Mesut Özils DFB-Rücktritt: Maskulinismus besiegt Melancholie
Der DFB-Rücktritt des Weltklassespielers Özil ist auch ein Triumph der Alphamänner im Feldherren-Fußball. Seine Körpersprache passte ihnen nie.
Özil sei „aufreizend, nicht nur als ,Türke' oder Muslim, ein „postheroischer, andersmännlicher Sportler“, schreibt René Aguigah von Deutschlandfunk Kultur auf Facebook – und verlinkt zu einer Hommage des Standford-Professors Ulrich Gumbrecht aus der Zeitschrift 11 Freunde: Dort feiert Gumbrecht die „erhabenen Momente“ in Özils Spiel als „Eleganz des Minimalismus“: Ihm gelängen „Pässe, die eher aus dem Nichts zu kommen scheinen als aus der epischen Tiefe des Raums.“ Professorale Schwärmereien sind dem gemeinen deutschen Fußballfan mindestens so suspekt wie der Versuch, die Qualitäten eines Spielers statistisch zu belegen.

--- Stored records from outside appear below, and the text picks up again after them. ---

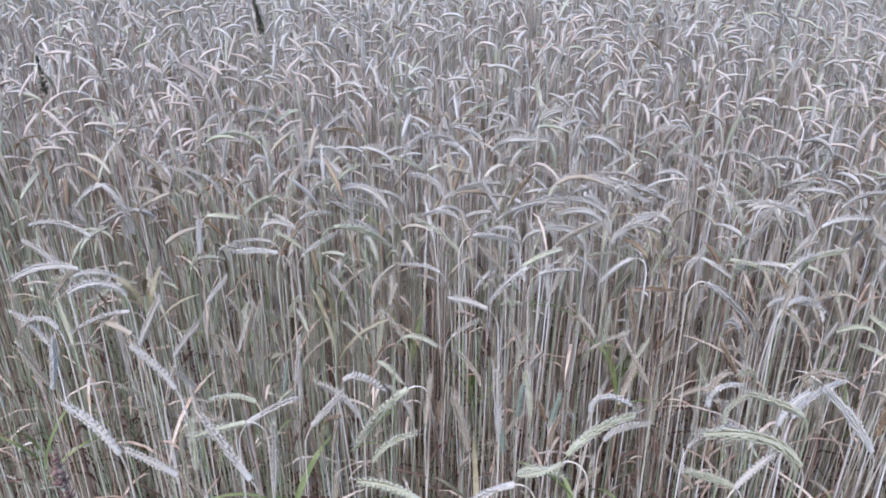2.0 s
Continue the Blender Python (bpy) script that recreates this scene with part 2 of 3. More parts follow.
def blades(heap, root, turn, length, rise, droop, width, slot=0, points=6):
    """N leaves that rise from a stem and arch over."""
    n = len(turn)
    s = np.linspace(0, 1, points)[None, :]
    theta = rise[:, None] + (droop - rise)[:, None] * s
    step = (length / (points - 1))[:, None]
    mid = (theta[:, 1:] + theta[:, :-1]) / 2
    out = np.concatenate([np.zeros((n, 1)), np.cumsum(np.sin(mid) * step, axis=1)], axis=1)
    up = np.concatenate([np.zeros((n, 1)), np.cumsum(np.cos(mid) * step, axis=1)], axis=1)
    line = root[:, None, :] + np.stack([out * np.cos(turn)[:, None], out * np.sin(turn)[:, None], up], axis=-1)
    side = np.stack([-np.sin(turn), np.cos(turn), np.zeros(n)], axis=-1)
    shape = np.sin(np.pi * np.clip(s * 0.9 + 0.1, 0, 1)) ** 0.6
    ribbon(heap, line, width[:, None] * shape, side, slot)


# ---- the ground ----
# The field's edge runs along U; V points into the field.
U, V = np.array([0.972, -0.236]), np.array([0.236, 0.972])
EYE_AT = np.array([0.28, 0.06])


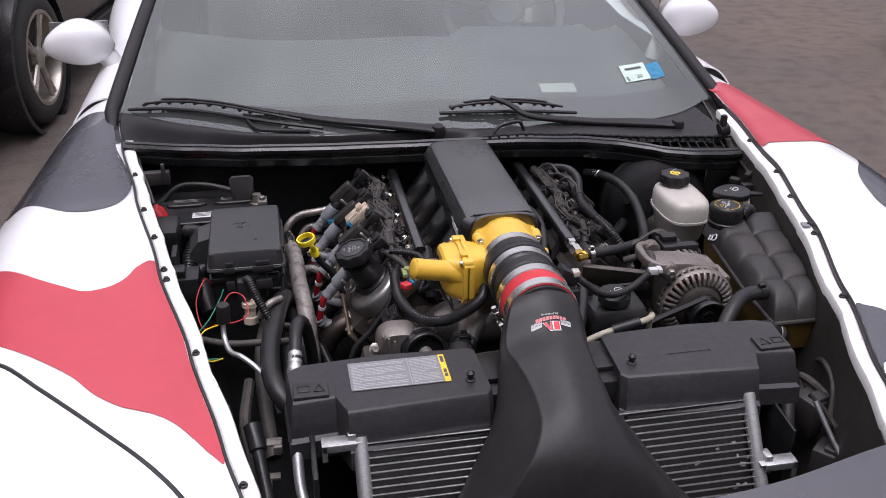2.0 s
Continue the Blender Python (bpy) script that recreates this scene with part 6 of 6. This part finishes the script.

Das tut Exprofi Stefan Reinartz mit dem „Packing“: Dabei wird gezählt, wie viel gegnerische Spieler mit einem Pass überspielt werden. „Özil polarisiert ohne Ende, aber nur in Deutschland – in England und Spanien wird er gefeiert“, sagt Reinartz. „Er ist ja auch ein seltsamer Spieler: Viele Tore schießt er nicht, ein richtig guter Dribbler ist er auch nicht, und er ist auch nicht besonders schnell.“ Aber: „Er ist die beste Anspielstation. Über ihn sind bei der EM 2016 mit die meisten Gegenspieler überspielt worden, 66. Özils große Stärke ist das Raumverhalten zwischen den Linien. Da ist er der Beste der Welt.“ Und es sieht mühelos aus. Wer Fußball ohne Mühsal spielt, der gerät unter Verdacht.
„Ich bin froh, dass der Spuk vorbei ist“, verkündet Uli Hoeneß in Sport Bild. Özil habe „seit Jahren einen Dreck gespielt. Den letzten Zweikampf hat er vor der WM 2014 gewonnen.“ Womit der Bayern-Patriarch sogar Recht haben könnte. Unnötigen Zweikämpfen geht Özil aus dem Weg, er sucht spielerische Lösungen. Groß ist er in dem, was er nicht tut. Keine Verzweiflungsschüsse! „Hauptsache Abschluss“, sagt eine dieser ewigen Fußballweisheiten, der Schussversuch aus ungünstiger Position soll Willensstärke signalisieren, führt aber kaum zum Erfolg. Besser: Keine Flanken auf gut Glück! Nie hebt Özil die Kugel in den Strafraum, in der vagen Hoffnung auf einen Mitspieler. Stattdessen: weiterspielen und Lücken finden. Risikopässe auf engstem Raum, wenn’s klappt, ist es meistens ein Tor.
„35 Millionen Follower-Boys“
Für solche Feinheiten wird der feine Fußballer Mesut Özil geliebt – und gehasst. Gehasst vor allem von Alphamännern des Feldherren-Fußballs. Wenn er die Hymne nicht singt, soll er nicht für Deutschland spielen, meint Stefan Effenberg, Körpersprache wie ein toter Frosch, blökt Mario Basler. Putin-Freund Lothar Matthäus erkennt, dass Mesut sich im Nationaltrikot nicht wohlfühlt, und Hoeneß würzt seine Tirade mit einer Verschwörungstheorie von Özils „35 Millionen Follower-Boys – die es natürlich in der wirklichen Welt nicht gibt“.
„Follower-Boys“? Das klingt nach „Yogis Schwulencombo“. So bezeichnete Michael Becker 2010 die Nationalmannschaft. Becker war Berater von Michael Ballack, dem letzten Alphamann, der gerade der Schwulifizierung der deutschen Auswahl zum Opfer gefallen war, ins Werk gesetzt von den notorisch unter Homoverdacht stehenden Philipp Lahm und Joachim Löw. Özils Rücktritt ist nicht nur ein Triumph des Rassismus, er ist auch einer des maskulinistischen Rollbacks von rechts, in dem kernige weiße Heteromänner ihre Machtpositionen gegen Genderwahn und Diversity vorwärtsverteidigen.